Amid the spam, meeting reminders and advertisements that can fill a professor’s email inbox, Prof. Menachem Rosensaft, law, recently received an email from an unlikely source: Pope Francis.

The pope wrote to Rosensaft after the Cornell Law School professor sent him a sermon about believing in God after the Holocaust. Rosensaft had delivered the sermon in early September at the Park Avenue Synagogue, reflecting on how his parents — both Holocaust survivors — were able to draw on strength from God to survive atrocities.

“Every year, I am forced to remember my parents in the context of a Torah reading that challenges my ability to relate to God,” he said. “How, we ask ourselves, can we believe in God in the aftermath of the [Holocaust]?”

After delivering the speech, Rosensaft said he sent the sermon out to those friends and colleagues he thought would be interested. On the encouragement of a friend, Rosensaft said, he also sent the sermon to the Pope.

“I sent it specifically to Pope Francis because I have been very impressed by his untraditionally open approach to others,” he said. “It just occurred to me that my own struggle with the attempt to reconcile God with the horrors of the Holocaust might appeal to the Pope if he ever got to read the sermon.”

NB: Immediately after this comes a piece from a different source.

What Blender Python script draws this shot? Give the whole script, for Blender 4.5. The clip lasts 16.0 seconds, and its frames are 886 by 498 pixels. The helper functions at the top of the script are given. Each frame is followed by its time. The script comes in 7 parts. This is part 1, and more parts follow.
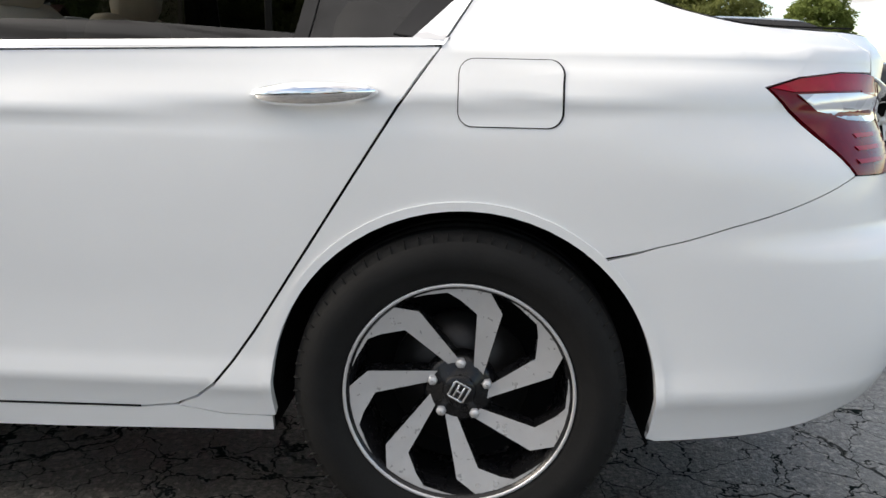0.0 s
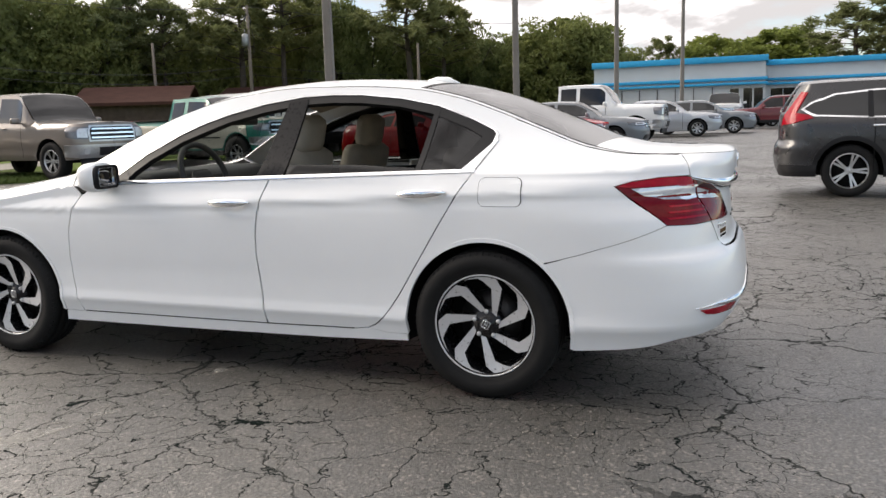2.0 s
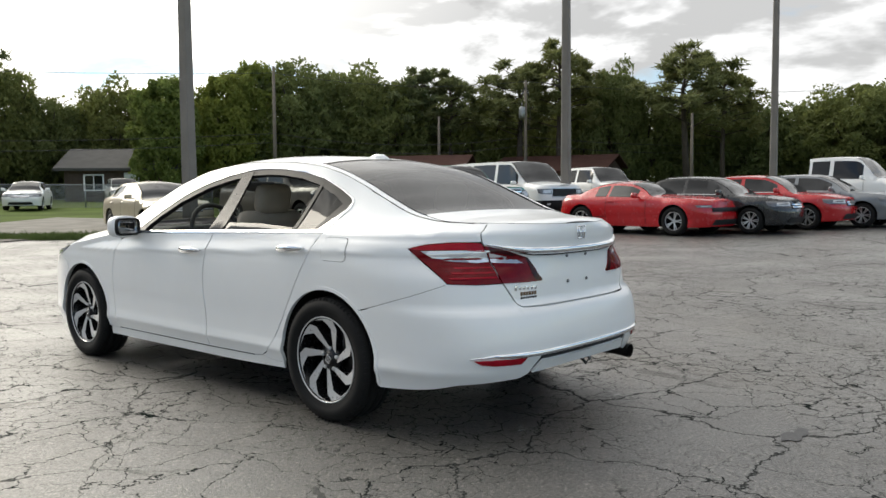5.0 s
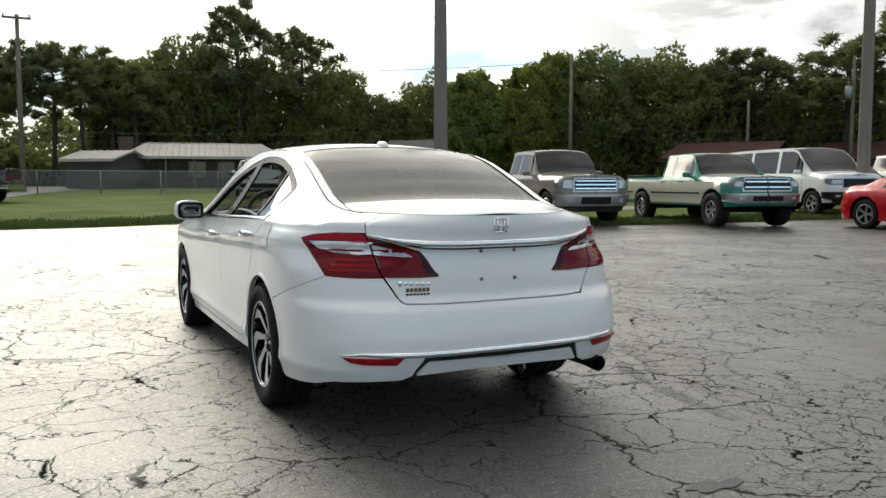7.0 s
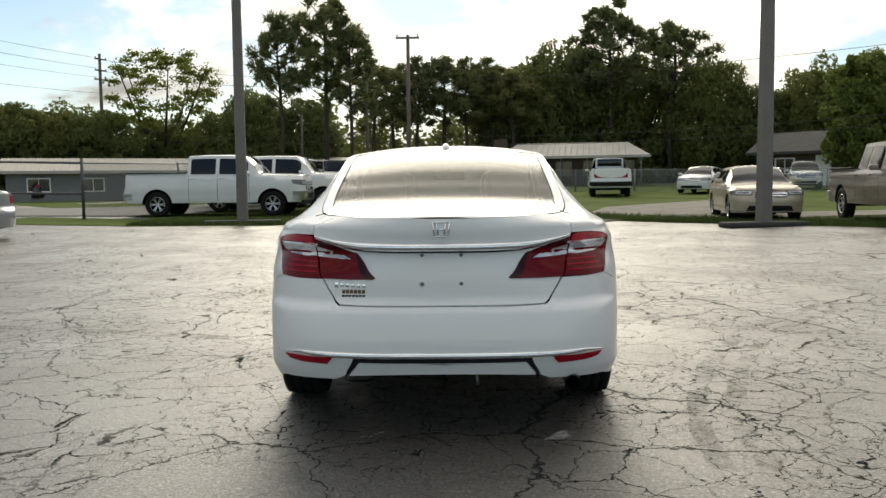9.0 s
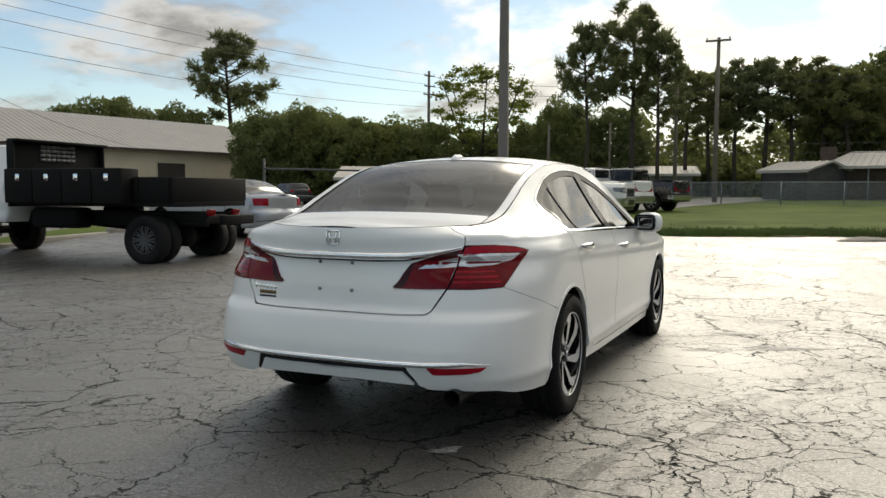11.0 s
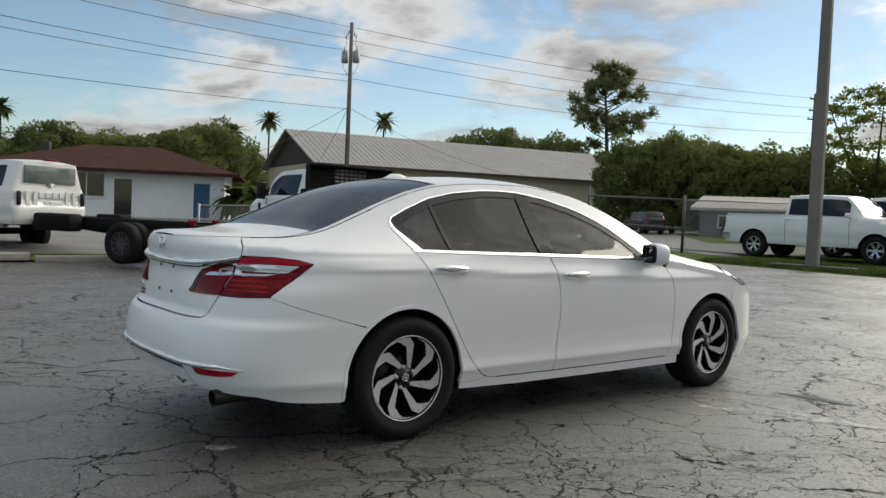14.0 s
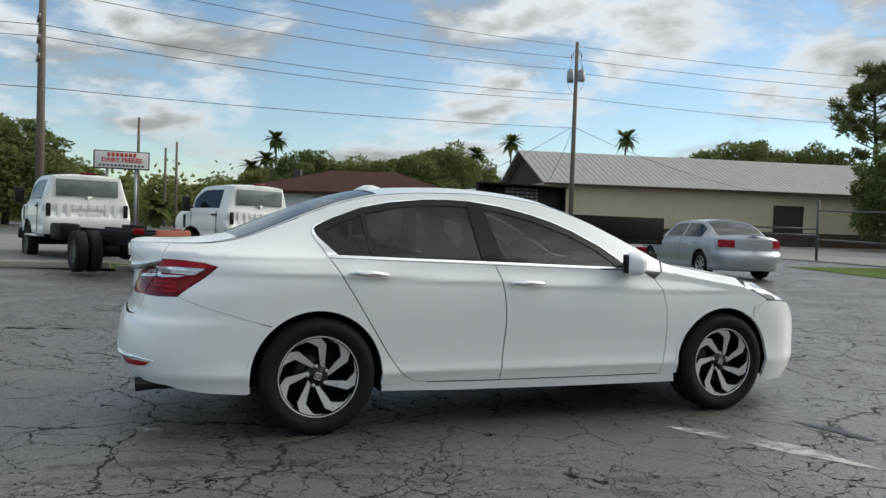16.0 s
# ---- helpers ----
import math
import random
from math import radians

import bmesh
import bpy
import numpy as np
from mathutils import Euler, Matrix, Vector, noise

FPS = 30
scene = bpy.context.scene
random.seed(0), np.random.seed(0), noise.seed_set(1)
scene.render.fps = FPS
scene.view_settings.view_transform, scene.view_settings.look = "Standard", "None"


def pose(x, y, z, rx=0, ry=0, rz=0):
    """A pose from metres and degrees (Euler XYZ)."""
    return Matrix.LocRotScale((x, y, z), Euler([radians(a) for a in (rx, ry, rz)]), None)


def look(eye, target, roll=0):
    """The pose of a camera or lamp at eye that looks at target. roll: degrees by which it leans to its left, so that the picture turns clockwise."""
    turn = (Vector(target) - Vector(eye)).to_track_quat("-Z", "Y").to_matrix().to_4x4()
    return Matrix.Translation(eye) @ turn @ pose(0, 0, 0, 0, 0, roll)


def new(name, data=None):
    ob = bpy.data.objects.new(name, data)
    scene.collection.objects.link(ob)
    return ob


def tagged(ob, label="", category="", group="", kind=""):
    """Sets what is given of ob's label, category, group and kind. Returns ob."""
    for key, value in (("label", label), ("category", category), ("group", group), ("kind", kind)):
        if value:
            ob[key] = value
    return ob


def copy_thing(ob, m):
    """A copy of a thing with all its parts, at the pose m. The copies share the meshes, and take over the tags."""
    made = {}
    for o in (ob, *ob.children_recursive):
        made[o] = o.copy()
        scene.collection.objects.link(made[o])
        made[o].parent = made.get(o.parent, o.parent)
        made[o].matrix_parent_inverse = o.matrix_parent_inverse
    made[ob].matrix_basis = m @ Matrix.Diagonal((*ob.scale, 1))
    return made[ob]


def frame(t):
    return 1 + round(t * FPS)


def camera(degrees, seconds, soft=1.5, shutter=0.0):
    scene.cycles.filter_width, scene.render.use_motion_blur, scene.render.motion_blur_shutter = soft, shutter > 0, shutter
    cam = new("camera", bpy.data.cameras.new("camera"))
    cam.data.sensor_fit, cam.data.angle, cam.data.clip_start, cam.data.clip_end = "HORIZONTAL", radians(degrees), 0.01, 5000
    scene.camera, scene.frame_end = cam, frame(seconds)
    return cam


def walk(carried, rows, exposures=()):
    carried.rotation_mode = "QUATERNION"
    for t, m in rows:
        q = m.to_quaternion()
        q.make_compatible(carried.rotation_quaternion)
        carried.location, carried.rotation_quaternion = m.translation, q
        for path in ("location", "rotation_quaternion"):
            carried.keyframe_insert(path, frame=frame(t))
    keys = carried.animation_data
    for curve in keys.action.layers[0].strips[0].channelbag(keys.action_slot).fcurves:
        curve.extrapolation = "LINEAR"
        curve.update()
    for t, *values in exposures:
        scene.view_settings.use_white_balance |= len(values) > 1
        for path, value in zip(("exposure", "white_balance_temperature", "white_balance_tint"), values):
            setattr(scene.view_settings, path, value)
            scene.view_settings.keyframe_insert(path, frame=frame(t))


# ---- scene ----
cam = camera(57.24, 16.0)
PATH = [
    (0.0, pose(-2.370, -0.039, 0.962, 77.02, -1.17, -86.81)),
    (0.5, pose(-2.857, -0.263, 1.157, 77.77, -0.74, -81.05)),
    (1.0, pose(-3.318, -0.521, 1.210, 79.01, 0.12, -76.78)),
    (1.5, pose(-3.740, -0.825, 1.221, 79.94, 1.02, -72.73)),
    (2.0, pose(-4.150, -1.089, 1.220, 80.91, 1.74, -68.99)),
    (2.5, pose(-4.383, -1.437, 1.223, 82.04, 1.99, -65.33)),
    (3.0, pose(-4.401, -1.758, 1.194, 83.13, 1.90, -61.76)),
    (3.5, pose(-4.221, -2.112, 1.203, 84.00, 1.55, -58.14)),
    (4.0, pose(-4.098, -2.478, 1.196, 84.90, 1.26, -54.81)),
    (4.5, pose(-3.893, -2.874, 1.192, 85.61, 0.88, -51.68)),
    (5.0, pose(-3.609, -3.263, 1.191, 86.08, 0.49, -48.25)),
    (5.5, pose(-3.249, -3.605, 1.190, 86.26, 0.19, -44.01)),
    (6.0, pose(-2.815, -3.864, 1.188, 86.09, 0.07, -38.47)),
    (6.5, pose(-2.357, -4.125, 1.188, 85.78, 0.07, -32.24)),
    (7.0, pose(-1.878, -4.272, 1.180, 85.39, 0.05, -25.75)),
    (7.5, pose(-1.350, -4.424, 1.212, 84.91, 0.06, -18.03)),
    (8.0, pose(-0.896, -4.537, 1.195, 84.92, 0.25, -11.89)),
    (8.5, pose(-0.431, -4.600, 1.182, 85.23, 0.50, -5.57)),
    (9.0, pose(0.090, -4.636, 1.191, 85.40, 0.64, 1.24)),
    (9.5, pose(0.582, -4.610, 1.173, 85.64, 0.55, 7.46)),
    (10.0, pose(1.099, -4.548, 1.183, 85.88, 0.39, 13.31)),
    (10.5, pose(1.587, -4.456, 1.185, 86.03, 0.15, 19.01)),
    (11.0, pose(2.042, -4.284, 1.198, 86.07, -0.26, 24.13)),
    (11.5, pose(2.467, -4.050, 1.212, 86.08, -0.76, 28.86)),
    (12.0, pose(2.864, -3.774, 1.220, 86.16, -1.25, 33.36)),
    (12.5, pose(3.236, -3.476, 1.215, 86.39, -1.66, 37.82)),
    (13.0, pose(3.629, -3.196, 1.210, 86.71, -2.02, 42.37)),
    (13.5, pose(3.957, -2.872, 1.186, 87.07, -2.32, 46.81)),
    (14.0, pose(4.299, -2.535, 1.204, 87.46, -2.29, 51.34)),
    (14.5, pose(4.592, -2.169, 1.201, 87.78, -2.21, 55.81)),
    (15.0, pose(4.863, -1.781, 1.205, 88.05, -2.11, 60.24)),
    (15.5, pose(5.118, -1.395, 1.215, 88.20, -2.05, 64.56)),
    (16.0, pose(5.317, -0.994, 1.199, 88.24, -1.90, 68.96)),
]
walk(cam, PATH, exposures=((0.0, 1.16, 6850, 12), (1.0, 1.14, 6850, 13), (2.0, 1.10, 6850, 14), (3.5, 1.02, 6850, 13), (6.0, 0.66, 6500, 6), (7.0, 0.56, 6700, 6), (9.0, 0.38, 7000, 7), (10.0, 0.36, 7000, 7), (12.5, 0.28, 6900, 8), (14.5, 0.32, 6500, 6), (16.0, 0.46, 6300, 5)))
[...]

In his response, the Pope lauded Rosensaft’s sermon.

“When you, with humility, are telling us where God was in that moment, I felt within me that you had transcended all possible explanations and that, after a long pilgrimage — sometimes sad, tedious or dull — you came to discover a certain logic and it is from there that you were speaking to us,” the pope wrote.

Rosensaft said he was “deeply gratified and deeply honored” by the response he received from Pope Francis. The pope exhibited “tremendous sensitivity in relating to concerns of a Jew,” Rosensaft said.

“I was struck by the Pope’s reference to a particular biblical text, which, as it happens, almost echoes what I was trying to say,” Rosensaft said.

The reference is from a biblical narrative, in which “the prophet Elijah … is trying to find God in a very complex context,” Rosensaft said.

“It is a truly poetic way of saying that God was not in the horrors that were perpetrated but rather was in the attempts of individuals in the Nazi death and concentration camps to save or help others, and to remain human under circumstances in which it would have been all too easy to just abandon all vestiges of humanity,” Rosensaft said.

Aside from the personal gratification Rosensaft felt upon receiving the Pope’s email, he said that, “on a broader level, it is reflective of Pope Francis’ outreach to the Jewish community.”